→ **Aim**
Pull out every line with the word "render".
START Source data
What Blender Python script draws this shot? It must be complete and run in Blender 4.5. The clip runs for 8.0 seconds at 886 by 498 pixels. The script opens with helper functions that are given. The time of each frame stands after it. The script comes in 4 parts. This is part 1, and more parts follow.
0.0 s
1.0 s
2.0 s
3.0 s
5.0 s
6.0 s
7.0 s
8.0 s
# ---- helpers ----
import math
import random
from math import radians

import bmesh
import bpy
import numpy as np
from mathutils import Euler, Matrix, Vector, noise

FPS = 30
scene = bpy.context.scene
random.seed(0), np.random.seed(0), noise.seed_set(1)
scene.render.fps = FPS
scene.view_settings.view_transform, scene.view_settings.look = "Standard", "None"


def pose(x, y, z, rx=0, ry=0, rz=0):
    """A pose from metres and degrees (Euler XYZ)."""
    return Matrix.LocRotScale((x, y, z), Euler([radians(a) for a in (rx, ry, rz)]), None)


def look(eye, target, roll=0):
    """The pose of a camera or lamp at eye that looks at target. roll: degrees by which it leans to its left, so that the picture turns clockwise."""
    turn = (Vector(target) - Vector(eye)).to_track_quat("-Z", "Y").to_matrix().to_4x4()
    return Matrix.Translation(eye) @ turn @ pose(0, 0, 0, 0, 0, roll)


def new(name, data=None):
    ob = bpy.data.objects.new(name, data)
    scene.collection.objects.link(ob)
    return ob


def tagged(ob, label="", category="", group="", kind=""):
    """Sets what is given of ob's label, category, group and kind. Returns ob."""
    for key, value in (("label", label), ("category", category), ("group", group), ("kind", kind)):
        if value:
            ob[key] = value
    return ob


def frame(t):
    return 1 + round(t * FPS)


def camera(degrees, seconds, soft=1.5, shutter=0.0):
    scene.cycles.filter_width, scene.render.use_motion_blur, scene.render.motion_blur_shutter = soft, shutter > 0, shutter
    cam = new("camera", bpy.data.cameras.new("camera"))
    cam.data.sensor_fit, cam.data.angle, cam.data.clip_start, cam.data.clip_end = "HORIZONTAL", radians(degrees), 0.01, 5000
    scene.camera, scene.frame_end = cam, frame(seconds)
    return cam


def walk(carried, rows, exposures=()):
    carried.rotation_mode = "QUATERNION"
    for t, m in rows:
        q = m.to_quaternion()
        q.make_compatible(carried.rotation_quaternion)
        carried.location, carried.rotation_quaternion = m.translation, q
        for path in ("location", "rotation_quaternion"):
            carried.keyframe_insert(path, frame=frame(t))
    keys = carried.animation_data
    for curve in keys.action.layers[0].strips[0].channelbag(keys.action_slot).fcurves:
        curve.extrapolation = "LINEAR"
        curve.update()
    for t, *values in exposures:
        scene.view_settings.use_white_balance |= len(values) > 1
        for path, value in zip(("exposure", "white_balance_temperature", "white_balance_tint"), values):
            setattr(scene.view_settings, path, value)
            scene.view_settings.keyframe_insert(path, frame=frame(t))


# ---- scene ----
END Source data
→ **Answer to this task**
scene.render.fps = FPS
    scene.cycles.filter_width, scene.render.use_motion_blur, scene.render.motion_blur_shutter = soft, shutter > 0, shutter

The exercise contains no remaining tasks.